Artists

Eugenio Lucas Villaamil

Madrid, 1858 - Madrid, 1918

  • Dance at the Palace

    1894
  • The Magician at the Palace

    1894
  • Entering the Bullring in Sunshine

    c. 1885
  • Leaving the Bullring, Rain

    c. 1885
  • Arriving at the Theatre on the Night of a Masked Ball

    c. 1895
  • In the Box

    s.f.
  • Reception at the Village

    s.f.

Eugenio Lucas Villaamil, also known as Lucas “the younger”, was born in Madrid on 14 January 1858 to the painter Eugenio Lucas Velázquez and Francisca Villaamil. Until only a few years ago the information we had about his life was almost as vague as what is known about his work.

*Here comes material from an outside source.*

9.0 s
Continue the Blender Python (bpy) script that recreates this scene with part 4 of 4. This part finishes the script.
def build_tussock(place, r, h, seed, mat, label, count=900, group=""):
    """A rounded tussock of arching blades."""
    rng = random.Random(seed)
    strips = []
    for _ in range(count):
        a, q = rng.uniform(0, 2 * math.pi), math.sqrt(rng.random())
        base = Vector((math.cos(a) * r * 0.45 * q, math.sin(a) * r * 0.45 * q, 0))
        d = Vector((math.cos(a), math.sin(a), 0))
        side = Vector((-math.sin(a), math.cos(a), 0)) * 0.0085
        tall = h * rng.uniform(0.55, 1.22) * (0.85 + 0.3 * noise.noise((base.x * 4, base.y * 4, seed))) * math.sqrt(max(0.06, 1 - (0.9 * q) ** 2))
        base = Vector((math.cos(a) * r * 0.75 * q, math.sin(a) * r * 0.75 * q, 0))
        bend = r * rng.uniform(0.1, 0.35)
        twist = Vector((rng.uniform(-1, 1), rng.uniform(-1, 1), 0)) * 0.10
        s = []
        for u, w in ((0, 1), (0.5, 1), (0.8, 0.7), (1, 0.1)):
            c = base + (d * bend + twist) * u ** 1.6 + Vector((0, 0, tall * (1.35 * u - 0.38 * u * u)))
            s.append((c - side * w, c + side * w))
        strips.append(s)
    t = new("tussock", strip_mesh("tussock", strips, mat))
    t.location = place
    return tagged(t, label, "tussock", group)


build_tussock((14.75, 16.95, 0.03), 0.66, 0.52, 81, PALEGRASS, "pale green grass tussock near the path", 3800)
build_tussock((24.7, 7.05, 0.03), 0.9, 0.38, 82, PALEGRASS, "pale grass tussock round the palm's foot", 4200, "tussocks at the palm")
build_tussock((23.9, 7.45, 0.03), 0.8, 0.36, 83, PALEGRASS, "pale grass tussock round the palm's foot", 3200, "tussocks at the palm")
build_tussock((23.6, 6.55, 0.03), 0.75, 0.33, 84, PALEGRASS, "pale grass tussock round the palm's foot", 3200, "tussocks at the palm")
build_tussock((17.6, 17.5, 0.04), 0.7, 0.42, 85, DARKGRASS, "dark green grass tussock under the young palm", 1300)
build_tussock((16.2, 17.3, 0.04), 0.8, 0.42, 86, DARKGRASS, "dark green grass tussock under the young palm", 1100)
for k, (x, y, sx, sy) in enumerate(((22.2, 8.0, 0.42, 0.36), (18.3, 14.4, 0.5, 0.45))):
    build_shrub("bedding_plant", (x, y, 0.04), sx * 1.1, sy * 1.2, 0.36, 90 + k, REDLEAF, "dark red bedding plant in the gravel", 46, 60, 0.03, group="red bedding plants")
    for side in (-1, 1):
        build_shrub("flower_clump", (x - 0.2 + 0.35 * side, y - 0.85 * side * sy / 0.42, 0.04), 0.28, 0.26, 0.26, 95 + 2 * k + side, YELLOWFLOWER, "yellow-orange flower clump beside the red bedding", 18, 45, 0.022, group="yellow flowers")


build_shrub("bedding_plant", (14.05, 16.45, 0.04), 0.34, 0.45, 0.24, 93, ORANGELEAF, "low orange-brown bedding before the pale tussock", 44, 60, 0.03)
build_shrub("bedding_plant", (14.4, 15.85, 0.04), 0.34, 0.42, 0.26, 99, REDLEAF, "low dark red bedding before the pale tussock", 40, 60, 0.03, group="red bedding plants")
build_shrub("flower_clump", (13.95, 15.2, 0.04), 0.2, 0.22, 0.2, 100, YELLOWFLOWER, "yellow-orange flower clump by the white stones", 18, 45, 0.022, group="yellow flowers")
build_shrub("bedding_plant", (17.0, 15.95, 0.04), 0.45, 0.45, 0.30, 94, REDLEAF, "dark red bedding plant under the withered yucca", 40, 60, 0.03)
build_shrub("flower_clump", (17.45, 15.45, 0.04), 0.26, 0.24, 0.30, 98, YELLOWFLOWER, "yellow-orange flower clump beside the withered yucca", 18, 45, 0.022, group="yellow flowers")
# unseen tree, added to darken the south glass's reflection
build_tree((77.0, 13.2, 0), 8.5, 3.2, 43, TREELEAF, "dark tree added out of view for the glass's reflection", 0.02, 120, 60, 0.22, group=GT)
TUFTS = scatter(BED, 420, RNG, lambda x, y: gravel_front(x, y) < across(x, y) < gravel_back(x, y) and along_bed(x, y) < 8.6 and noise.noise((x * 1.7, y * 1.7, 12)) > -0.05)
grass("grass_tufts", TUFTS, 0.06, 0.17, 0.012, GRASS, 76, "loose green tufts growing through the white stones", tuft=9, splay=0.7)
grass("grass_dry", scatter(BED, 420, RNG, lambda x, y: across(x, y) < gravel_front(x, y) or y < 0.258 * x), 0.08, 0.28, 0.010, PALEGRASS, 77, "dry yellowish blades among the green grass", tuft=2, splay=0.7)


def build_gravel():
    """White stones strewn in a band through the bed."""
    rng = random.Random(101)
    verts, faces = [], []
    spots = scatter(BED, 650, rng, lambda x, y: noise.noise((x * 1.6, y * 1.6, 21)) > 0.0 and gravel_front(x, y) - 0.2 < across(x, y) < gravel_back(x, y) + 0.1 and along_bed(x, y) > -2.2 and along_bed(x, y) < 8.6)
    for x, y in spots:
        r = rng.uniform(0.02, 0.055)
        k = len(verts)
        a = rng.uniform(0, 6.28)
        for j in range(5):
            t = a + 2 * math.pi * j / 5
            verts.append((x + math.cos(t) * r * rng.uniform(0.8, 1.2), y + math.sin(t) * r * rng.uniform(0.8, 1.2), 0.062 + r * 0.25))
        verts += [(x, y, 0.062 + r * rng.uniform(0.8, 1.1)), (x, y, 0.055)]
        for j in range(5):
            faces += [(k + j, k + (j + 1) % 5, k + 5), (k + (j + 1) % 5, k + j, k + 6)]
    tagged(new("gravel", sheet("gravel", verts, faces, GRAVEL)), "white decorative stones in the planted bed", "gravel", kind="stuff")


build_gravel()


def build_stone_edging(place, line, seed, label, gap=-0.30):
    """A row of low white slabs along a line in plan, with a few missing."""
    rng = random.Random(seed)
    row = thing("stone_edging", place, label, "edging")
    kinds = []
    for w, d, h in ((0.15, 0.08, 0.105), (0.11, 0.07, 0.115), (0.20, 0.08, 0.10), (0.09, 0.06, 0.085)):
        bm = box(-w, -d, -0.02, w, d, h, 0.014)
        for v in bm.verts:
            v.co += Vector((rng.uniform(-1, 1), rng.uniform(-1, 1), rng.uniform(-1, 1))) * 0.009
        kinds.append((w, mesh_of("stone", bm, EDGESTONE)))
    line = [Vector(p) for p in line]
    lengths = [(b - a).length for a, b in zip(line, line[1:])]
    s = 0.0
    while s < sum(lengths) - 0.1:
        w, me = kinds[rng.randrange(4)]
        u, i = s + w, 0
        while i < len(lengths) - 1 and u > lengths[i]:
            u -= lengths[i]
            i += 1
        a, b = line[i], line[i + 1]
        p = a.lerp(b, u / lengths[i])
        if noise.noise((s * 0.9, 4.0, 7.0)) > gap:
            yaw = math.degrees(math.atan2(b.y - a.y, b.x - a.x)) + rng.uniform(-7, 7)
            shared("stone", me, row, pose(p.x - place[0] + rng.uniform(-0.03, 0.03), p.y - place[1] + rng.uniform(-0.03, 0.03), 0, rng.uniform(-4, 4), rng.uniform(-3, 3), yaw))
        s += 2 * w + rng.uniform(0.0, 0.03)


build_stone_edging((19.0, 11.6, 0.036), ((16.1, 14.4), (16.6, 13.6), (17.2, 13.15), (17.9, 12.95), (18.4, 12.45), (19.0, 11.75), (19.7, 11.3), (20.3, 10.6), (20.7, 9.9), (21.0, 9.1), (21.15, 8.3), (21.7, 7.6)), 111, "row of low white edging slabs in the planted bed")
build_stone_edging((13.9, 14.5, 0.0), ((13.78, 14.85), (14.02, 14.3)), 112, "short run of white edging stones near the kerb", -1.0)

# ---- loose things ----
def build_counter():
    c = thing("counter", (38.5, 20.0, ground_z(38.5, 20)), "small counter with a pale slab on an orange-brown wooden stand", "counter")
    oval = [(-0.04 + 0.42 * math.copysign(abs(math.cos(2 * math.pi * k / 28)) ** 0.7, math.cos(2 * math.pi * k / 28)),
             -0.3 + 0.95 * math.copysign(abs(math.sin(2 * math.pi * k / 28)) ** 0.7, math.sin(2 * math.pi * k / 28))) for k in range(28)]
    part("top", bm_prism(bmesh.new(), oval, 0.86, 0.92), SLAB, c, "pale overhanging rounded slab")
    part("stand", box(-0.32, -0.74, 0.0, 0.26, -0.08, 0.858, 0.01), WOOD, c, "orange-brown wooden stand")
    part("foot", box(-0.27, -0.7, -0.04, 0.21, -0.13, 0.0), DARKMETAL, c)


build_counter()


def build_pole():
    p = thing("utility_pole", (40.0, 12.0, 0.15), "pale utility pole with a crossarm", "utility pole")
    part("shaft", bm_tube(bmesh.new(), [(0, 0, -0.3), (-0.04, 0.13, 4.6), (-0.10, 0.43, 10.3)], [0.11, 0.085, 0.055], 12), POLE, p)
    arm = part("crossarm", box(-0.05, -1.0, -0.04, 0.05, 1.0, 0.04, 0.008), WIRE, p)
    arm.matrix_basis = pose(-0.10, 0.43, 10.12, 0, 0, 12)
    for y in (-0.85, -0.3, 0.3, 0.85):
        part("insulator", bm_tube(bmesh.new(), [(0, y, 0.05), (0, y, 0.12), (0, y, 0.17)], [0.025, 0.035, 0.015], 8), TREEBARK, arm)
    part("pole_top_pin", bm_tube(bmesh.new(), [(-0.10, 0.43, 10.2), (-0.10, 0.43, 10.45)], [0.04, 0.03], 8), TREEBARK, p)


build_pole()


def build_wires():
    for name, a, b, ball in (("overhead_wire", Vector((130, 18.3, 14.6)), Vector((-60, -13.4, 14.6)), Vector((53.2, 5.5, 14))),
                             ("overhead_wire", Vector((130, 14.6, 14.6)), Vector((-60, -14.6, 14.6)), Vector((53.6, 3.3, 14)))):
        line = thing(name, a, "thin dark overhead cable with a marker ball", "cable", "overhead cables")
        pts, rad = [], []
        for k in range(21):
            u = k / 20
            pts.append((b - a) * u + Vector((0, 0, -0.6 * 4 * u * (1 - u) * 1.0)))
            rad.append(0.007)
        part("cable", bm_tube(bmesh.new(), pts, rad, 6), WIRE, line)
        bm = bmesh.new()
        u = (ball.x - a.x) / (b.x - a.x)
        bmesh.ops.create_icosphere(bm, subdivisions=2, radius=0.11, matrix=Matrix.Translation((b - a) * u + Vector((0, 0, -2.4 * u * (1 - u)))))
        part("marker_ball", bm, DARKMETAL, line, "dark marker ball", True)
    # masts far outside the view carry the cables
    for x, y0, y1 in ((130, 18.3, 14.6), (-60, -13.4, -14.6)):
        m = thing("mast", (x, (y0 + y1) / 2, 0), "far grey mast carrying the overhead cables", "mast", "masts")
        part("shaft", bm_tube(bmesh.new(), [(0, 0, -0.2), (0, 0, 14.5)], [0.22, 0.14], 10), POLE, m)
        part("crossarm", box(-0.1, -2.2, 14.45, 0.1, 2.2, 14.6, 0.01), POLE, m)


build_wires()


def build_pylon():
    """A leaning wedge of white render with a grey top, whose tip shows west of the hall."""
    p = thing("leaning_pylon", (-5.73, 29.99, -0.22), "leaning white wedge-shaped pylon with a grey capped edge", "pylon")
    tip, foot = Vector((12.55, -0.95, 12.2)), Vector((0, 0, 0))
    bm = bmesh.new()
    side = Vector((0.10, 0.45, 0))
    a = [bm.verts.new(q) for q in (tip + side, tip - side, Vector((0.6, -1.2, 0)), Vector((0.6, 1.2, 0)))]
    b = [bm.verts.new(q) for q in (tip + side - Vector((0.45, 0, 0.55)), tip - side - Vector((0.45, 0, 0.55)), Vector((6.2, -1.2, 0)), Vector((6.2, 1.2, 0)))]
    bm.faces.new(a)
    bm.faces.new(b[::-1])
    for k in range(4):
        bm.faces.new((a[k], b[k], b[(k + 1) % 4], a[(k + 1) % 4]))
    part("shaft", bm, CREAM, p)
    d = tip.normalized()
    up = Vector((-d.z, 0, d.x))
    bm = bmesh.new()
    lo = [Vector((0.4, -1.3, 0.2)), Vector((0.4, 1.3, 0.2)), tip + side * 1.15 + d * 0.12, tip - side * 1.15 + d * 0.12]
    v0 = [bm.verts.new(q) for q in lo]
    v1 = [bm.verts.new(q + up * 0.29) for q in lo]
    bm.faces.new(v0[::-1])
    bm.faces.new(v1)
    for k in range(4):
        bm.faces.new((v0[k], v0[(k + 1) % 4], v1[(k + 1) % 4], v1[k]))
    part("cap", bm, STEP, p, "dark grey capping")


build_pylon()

After initially training in his father’s studio as a boy, he furthered his studies at the Special School of Painting in Madrid and took part in the National Exhibitions of Fine Arts three times. In 1876 he entered two works: Italianas (“Italian Women”) and Mendigo (“Beggar”); in 1881 he submitted a small picture entitled Galanterías en el siglo XVIII (“Gallantries in the 18th Century”); and in 1884 the watercolour Después de la fiesta. Dibujo de Serra (“After the Fiesta. Drawing of Serra”) and the oil painting Cuestión de honor (“A Question of Honour”). These titles indicate Lucas Villaamil’s early preference for paintings of social types, genre scenes and tableautins set in the 18th century; indeed, these themes would account for much of his mature output. He made fine copies of some of the paintings by Goya in the Prado and became a protégé of the well-known collector José Lázaro Galdiano, for whom he executed several mural paintings to decorate his house in Calle Serrano – now converted into the museum that bears his name – among them one of Goya rodeado de sus modelos (“Goya Surrounded by His Models”).

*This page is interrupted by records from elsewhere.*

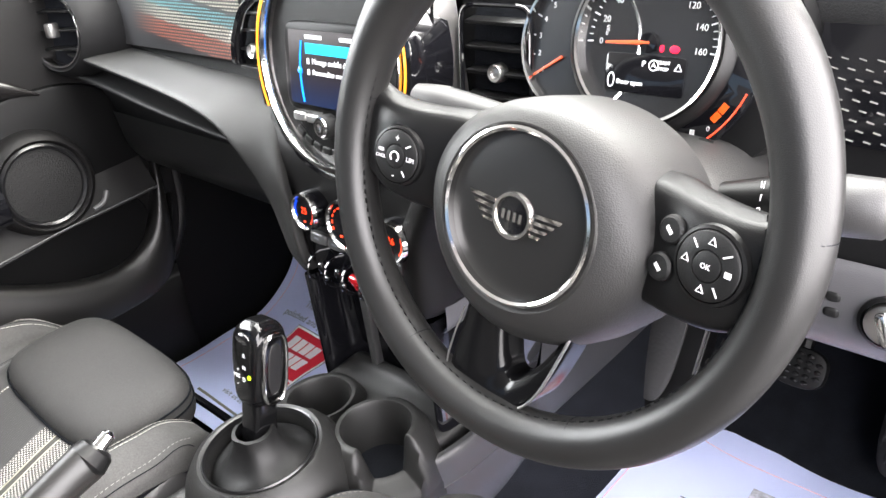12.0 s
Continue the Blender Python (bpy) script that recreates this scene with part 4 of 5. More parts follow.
paper([[(x + 0.03 * (j == 3) - 0.02 * (j == 0 and i == 0), y, z + 0.005 * ((i + j) % 2)) for j, y in enumerate((-0.525, -0.4, -0.27, -0.15))] for i, (x, z) in enumerate(((0.165, 0.018), (0.3, 0.016), (0.46, 0.014), (0.62, 0.026)))], "white printed paper mat in the driver's footwell", -1)
paper([[(x, y, z + 0.005 * ((i + j) % 2)) for j, y in enumerate((0.276, 0.397, 0.518, 0.64))] for i, (x, z) in enumerate(((0.165, 0.02), (0.252, 0.018), (0.339, 0.018), (0.426, 0.028), (0.508, 0.075), (0.565, 0.17)))], "white printed paper mat in the passenger's footwell", 1)

# ---- dashboard ----
dash = thing("dashboard", (0.4, 0, 0.3), "black grained dashboard with patterned and glossy trim", "dashboard")


def passenger_row(y, e):
    """Padded top, an undercut below the trim, a wide shelf with its front edge at height e, and a second lip under it."""
    top = mix(0.592, 0.609, (y - 0.17) / 0.38)
    k = 0.045 if y < 0.15 else 0.018 if y < 0.2 else 0.0
    return [(0.97, y, 0.72), (0.6, y, 0.75), (0.36, y, 0.745), (0.305, y, 0.725), (0.288, y, 0.70), (0.279, y, 0.64), (0.283, y, 0.622), (0.278, y, top + 0.006), (0.272, y, top - 0.012), (0.262, y, e - 0.012), (0.245, y, e - 0.022), (0.222 + k, y, e - 0.030), (0.203 + k, y, e - 0.028), (0.199 + k, y, e - 0.031), (0.204 + k, y, e - 0.036), (0.232, y, e - 0.05), (0.245, y, e - 0.08), (0.255, y, e - 0.11), (0.29, y, 0.42), (0.42, y, 0.36), (0.6, y, 0.34)]
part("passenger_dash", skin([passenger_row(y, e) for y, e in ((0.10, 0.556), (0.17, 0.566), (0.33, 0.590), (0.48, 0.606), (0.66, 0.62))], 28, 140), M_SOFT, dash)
part("glovebox_lid", skin([[(0.235, y, 0.52), (0.237, y, 0.50), (0.243, y, 0.46), (0.262, y, 0.43), (0.28, y, 0.42)] for y in (0.15, 0.3, 0.45, 0.56)], 12, 12), M_PLASTIC, dash)
part("driver_dash", skin([[(0.97, y, 0.72), (0.6, y, 0.75), (0.42, y, 0.745), (0.35, y, 0.72), (0.325, y, 0.69), (0.318, y, 0.61), (0.32, y, 0.575), (0.322, y, 0.545), (0.325, y, 0.52), (0.335, y, 0.47), (0.345, y, 0.44), (0.40, y, 0.425), (0.6, y, 0.42)] for y in (-0.66, -0.55, -0.42, -0.25, -0.10)], 24, 64), M_SOFT, dash)
part("centre_dash", skin([[(0.97, y, 0.72), (0.6, y, 0.75), (0.36, y, 0.77), (0.30, y, 0.765), (0.275, y, 0.73), (0.258, y, 0.62), (0.256, y, 0.5), (0.262, y, 0.40), (0.29, y, 0.3), (0.29, y, 0.2)] for y in (-0.118, 0.0, 0.118)], 10, 40), M_SOFT, dash)
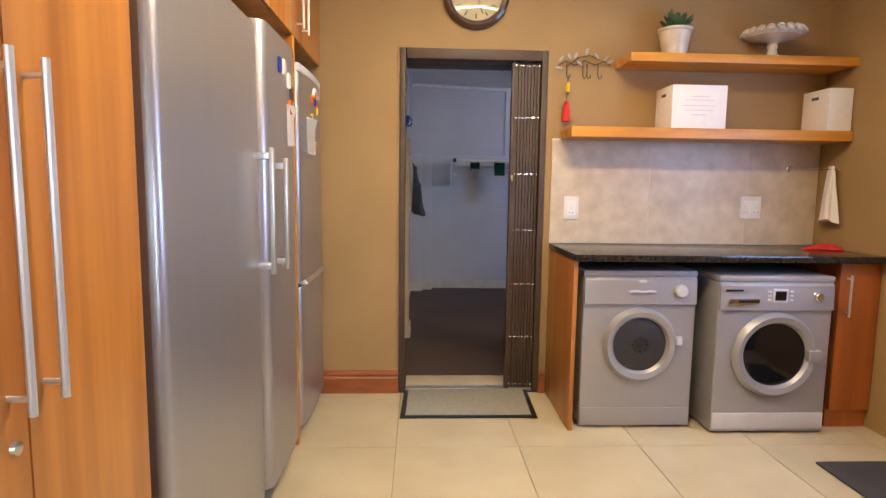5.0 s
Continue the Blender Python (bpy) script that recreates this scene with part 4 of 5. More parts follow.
part("cabinet", box(-1.0, -0.45, 6.535, 7.14, 0.03, 1.83, 0.006), SILVER, c)
part("lower_door", curved_door(6.53, 7.14, 0.07, 0.775, -0.446, -0.388, 0.010), FRIDGE, c)
part("upper_door", curved_door(6.53, 7.14, 0.80, 1.80, -0.446, -0.388, 0.010), FRIDGE, c)
part("top_cap", curved_door(6.53, 7.14, 1.802, 1.84, -0.446, -0.388, 0.010), PALE_GREY, c)
part("grip_strip", prism([(-0.44, 0.777), (-0.376, 0.775), (-0.370, 0.785), (-0.385, 0.799), (-0.44, 0.799)], 6.60, 7.12, 0.002, "y"), ALU, c, "bright grip strip between the doors")
part("badge", box(-0.379, -0.376, 6.90, 7.02, 1.73, 1.75, 0.001), PALE_GREY, c)
for k, yy in enumerate((6.58, 7.10)):
    part("foot", lathe([(0, 0), (0.02, 0), (0.02, 0.031), (0, 0.031)], Matrix.Translation((-0.50, yy, 0)), n=12), BLACK, c)
part("plinth", box(-0.95, -0.47, 6.54, 7.13, 0.002, 0.06, 0.003), RUBBER, c)


def note(x, y0, y1, z0, z1, label):
    b = bmesh.new()
    rows = []
    for i in range(7):
        k = i / 6
        rows.append([b.verts.new((x + 0.004 * k * k + 0.012 * max(0, 0.35 - k) * j, y0 + (y1 - y0) * j / 4, z1 + (z0 - z1) * k + 0.006 * j / 4)) for j in range(5)])
    for a, c2 in zip(rows, rows[1:]):
        for j in range(4):
            b.faces.new((a[j], a[j + 1], c2[j + 1], c2[j]))
    geom = bmesh.ops.solidify(b, geom=b.faces[:], thickness=0.001)
    return tagged(mesh("paper_note", b, PAPER), label, "note", "fridge notes")


note(-0.372, 6.625, 6.84, 1.42, 1.60, "white paper note held on the fridge door")
note(-0.371, 6.20, 6.33, 1.43, 1.60, "white paper note held on the fridge door")
rnd = random.Random(4)
MAGNETS = [(ORANGE, 6.79, 1.70), (WHITE, 6.83, 1.74), (BLUE, 6.87, 1.70), (YELLOW, 6.92, 1.66), (RED, 6.86, 1.735), (YELLOW, 6.76, 1.585), (BLACK, 6.765, 1.60), (ORANGE, 6.84, 1.465), (YELLOW, 6.83, 1.445)]
for mt, y, z in MAGNETS:
    c = thing("fridge_magnet", (-0.372, y, z - 0.02), "small painted novelty magnet on the fridge door", "magnet", "fridge magnets")
    part("body", lathe([(0, 0.012), (0.010, 0.010), (0.014, 0.004), (0.013, 0)], Matrix.Translation((-0.378, y, z)) @ Matrix.Rotation(math.pi / 2, 4, "Y") @ Matrix.Diagonal((1.5, 0.9, 1, 1)), n=10), mt, c)
    part("head", lathe([(0, 0.014), (0.007, 0.012), (0.009, 0.005), (0.008, 0)], Matrix.Translation((-0.378, y + 0.004, z + 0.022)) @ Matrix.Rotation(math.pi / 2, 4, "Y"), n=10), rnd.choice([YELLOW, WHITE, ORANGE]), c)
for mt, y, z in ((BLUE, 6.10, 1.735), (WHITE, 6.17, 1.74), (WHITE, 6.25, 1.70), (CLOCK_RIM, 6.30, 1.655), (ORANGE, 6.27, 1.595)):
    c = thing("fridge_magnet", (-0.37, y, z - 0.02), "flat printed magnet on the fridge door", "magnet", "fridge magnets")
    part("body", box(-0.3775, -0.366, y - 0.02, y + 0.02, z - 0.03, z + 0.03, 0.004), mt, c)

# tall cupboard end on the other side of the passage
c = thing("tall_cupboard", (1.5, 4.5, 0), "tall cherry cupboard with a plain side panel", "cupboard")
part("side_panel", box(1.135, 1.157, 4.272, 4.72, 0.0, 2.70, 0.002), WOOD_V, c)
part("body", box(1.158, 2.0, 4.275, 4.70, 0.09, 2.70), WOOD_V, c)
part("plinth", box(1.158, 2.0, 4.30, 4.66, 0.0, 0.09), WOOD_H, c)
part("skirting", prism([(1.135 - d, z) for d, z in SK], 4.275, 4.72, axis="y"), SKIRT_WOOD, c, "reddish wooden skirting")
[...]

An extraordinarily versatile painter, he succeeded in compensating for his middling artistic talent with an undisputable creativity that is particularly evident and appealing in his prints of Goyaesque Madrid executed with great compositional skill and cheerful colours. They enjoyed a certain amount of success with his middle-class clientele and allowed him to earn a living, although he was never admitted to the important public and official circles of his day and died in Madrid on 23 January 1918.

The figure of Eugenio Lucas Villaamil has always been overshadowed by that of his father. Indeed, although his awkward and reiterative imitations of his father’s oeuvre are the worst examples of his art and, they have given rise to constant mistakes of attribution up to the present day, sometimes spurred by market interests that have done nothing to encourage a strict and objective assessment of his personality.